Brand Catalogued lefties Lefty prices from Worth knowing
Hikari 10 $443 Crane and glasses-type handles included
Mizutani 8 $700 Swivel-thumb lefty available
Jaguar 5 $97 Cheapest lefty entry in this guide’s top ten
Michiko 5 $604 Lefty King swivel thumb
Washou 4 $334 Seki City maker since 1963
Joewell 3 $311 Left-handed barber pair catalogued
Hanzo 3 $1,041 Direct sales only
Global Scissors 2 $179 Lifetime defect warranty, per the brand
Kasho 2 $279 Design Master series lefty
bmac 2 $1,050 Pivot-mechanism specialist

One catalogued lefty each

Several brands keep exactly one true left-handed model live, and a single well-chosen pair can be enough. Yasaka catalogues its Lefty in 5.0 to 6.0 inch builds with ATS-314 and the maker’s clam convex edge at around $398. Ichiro’s Rose Lefty puts 440C on a true lefty for about $180, Lucky Hare’s Katana KS9 Lefty runs around $120, and TITAN’s VG10 lefty costs about $89. Kenchii fields the Matrix Lefty at around $400, and Glamtech’s One Lefty, about $28, is the cheapest left-handed scissor catalogued on this site.

Choosing from the depth

Buy the build first and the badge second. If this is a first true lefty, the cheap end teaches the lesson fastest: Jaguar at $97, Ichiro at $180, or Global Scissors at $179 will show you what a reversed blade ride does for your cut line before bigger money enters the conversation. Stylists with wrist or thumb strain should look straight at the two lefty swivels, Michiko’s Lefty King and Mizutani’s Speedstar.

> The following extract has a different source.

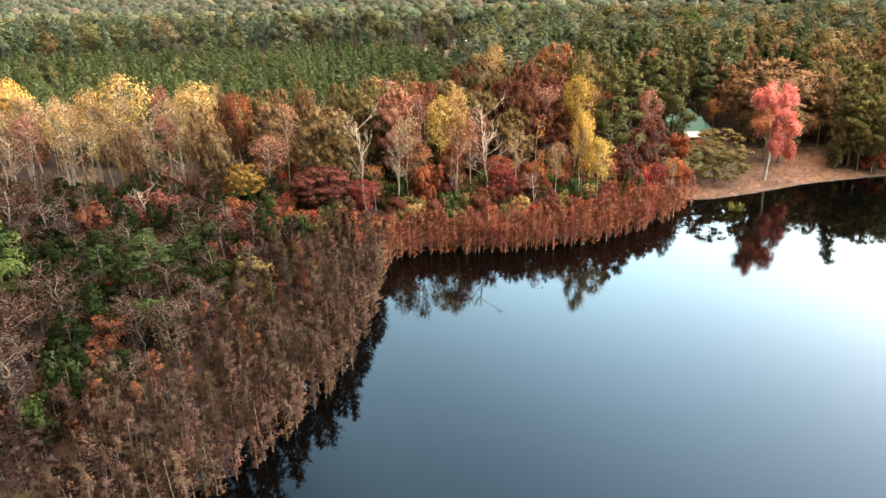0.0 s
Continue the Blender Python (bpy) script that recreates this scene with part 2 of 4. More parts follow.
def water_material():
    m, n, l, out = nodes_of("still_lake_water")
    d, g, mx, fr = n.new("ShaderNodeBsdfDiffuse"), n.new("ShaderNodeBsdfGlossy"), n.new("ShaderNodeMixShader"), n.new("ShaderNodeFresnel")
    d.inputs[0].default_value = (0.0006, 0.0006, 0.0006, 1)
    g.inputs["Color"].default_value, g.inputs["Roughness"].default_value = (0.88, 0.98, 0.98, 1), 0.035
    fr.inputs["IOR"].default_value = 1.34
    mp = n.new("ShaderNodeMapping")
    mp.inputs["Scale"].default_value = (0.5, 1.6, 1)
    l.new(n.new("ShaderNodeNewGeometry").outputs["Position"], mp.inputs[0])
    b = n.new("ShaderNodeBump")
    b.inputs["Strength"].default_value, b.inputs["Distance"].default_value = 0.04, 0.02
    l.new(noise_of(n, l, 1.3, 2.0, mp.outputs[0]), b.inputs["Height"])
    l.new(b.outputs[0], g.inputs["Normal"])
    l.new(fr.outputs[0], mx.inputs[0])
    l.new(d.outputs[0], mx.inputs[1])
    l.new(g.outputs[0], mx.inputs[2])
    l.new(mx.outputs[0], out.inputs[0])
    return m


# ---- plan: the lake's edge, the yard, the ground's height ----
SHORE = [(-60, -160), (-52, -60), (-45, 0), (-34, 31), (-26.5, 51), (-20.5, 61), (-16.5, 72), (-14.8, 83), (-14.2, 95), (-13.5, 106), (-7.5, 113), (4, 114.4),
         (14, 115.4), (23, 118.2), (31.5, 123.4), (38, 129.5), (42, 135), (46, 138), (52, 138), (60, 140.6), (67, 143.6), (76, 147.6),
         (88, 151), (99, 153.4), (112, 153), (124, 152.6), (135, 153.4), (146, 156), (158, 162), (172, 165), (195, 168), (230, 160),
         (300, 110), (380, 0), (300, -160)]


def rounded(points, steps=5):
    """A smooth closed line through the points (Catmull-Rom)."""
    p, line = np.array(points, float), []
    for i in range(len(p)):
        a, b, c, d = p[i - 1], p[i], p[(i + 1) % len(p)], p[(i + 2) % len(p)]
        for s in np.arange(steps) / steps:
            line.append(0.5 * (2 * b + (c - a) * s + (2 * a - 5 * b + 4 * c - d) * s * s + (3 * b - a - 3 * c + d) * s ** 3))
    return np.array(line)


LAKE = rounded(SHORE)


def inside(poly, x, y):
    a, b = poly, np.roll(poly, -1, 0)
    x, y = np.asarray(x, float)[..., None], np.asarray(y, float)[..., None]
    hit = ((a[:, 1] > y) != (b[:, 1] > y)) & (x < (b[:, 0] - a[:, 0]) * (y - a[:, 1]) / (b[:, 1] - a[:, 1] + 1e-12) + a[:, 0])
    return hit.sum(-1) % 2 == 1


def inland(x, y):
    """Metres from the water's edge, minus in the lake."""
    a, b = LAKE, np.roll(LAKE, -1, 0)
    q, e = np.stack([np.asarray(x, float), np.asarray(y, float)], -1)[..., None, :], b - a
    s = np.clip(((q - a) * e).sum(-1) / (e * e).sum(-1), 0, 1)
    d = np.sqrt((((q - a) - s[..., None] * e) ** 2).sum(-1)).min(-1)
    return np.where(inside(LAKE, x, y), -d, d)


def waves(x, y, size, seed=0.0):
    return np.sin(x / size + seed) * np.cos(y / size * 1.3 + seed * 2) * 0.5 + np.sin((x + y) / size * 0.6 + seed * 3) * 0.5


def hill(x, y):
    """The low rise far off on which the cut-over clearing lies."""
    s = np.clip((y - 530) / 90, 0, 1)
    return 17.0 * s * s * (3 - 2 * s) * np.exp(-((x - 140) / 150) ** 4)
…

And if you want the choice right-handers get, Hikari’s ten-model range is the only catalogued place a left-handed stylist picks between handles, lengths, and tooth counts inside one brand. The left-handed roundup ranks five specific pairs, and the left-handed health guide covers the ergonomics underneath the purchase.

Frequently Asked Questions

Hikari, with ten true left-handed models on its page, spanning cutting and thinning plus crane and glasses-type handles, at guide prices from $443 to $1,050. Mizutani follows with eight catalogued lefties across its Blacksmith and Acro lines.

The left-handed models catalogued across these brands run from $28 for the Glamtech One Lefty to $2,756 for a Hanzo lefty, the same kind of ladder right-handed pairs climb. The working middle is wide: Jaguar’s lefties start at $97, Global Scissors at $179, Kasho at $279, and Washou at $334.

Yes, two are catalogued. Michiko’s Lefty King puts the brand’s Painkiller flexible thumb on a true lefty at a guide price around $628, and Mizutani’s Blacksmith Fit Speedstar Swivel Lefty does the same in cobalt alloy at about $850. Both aim at stylists managing wrist or thumb strain.

The blades, not the handle. A true lefty reverses the blade ride so the upper blade sits on the left, letting you see the cut line and close the blades with a natural thumb push. A mirrored handle on right-handed blades does not do that, so check the blade orientation in the spec before buying.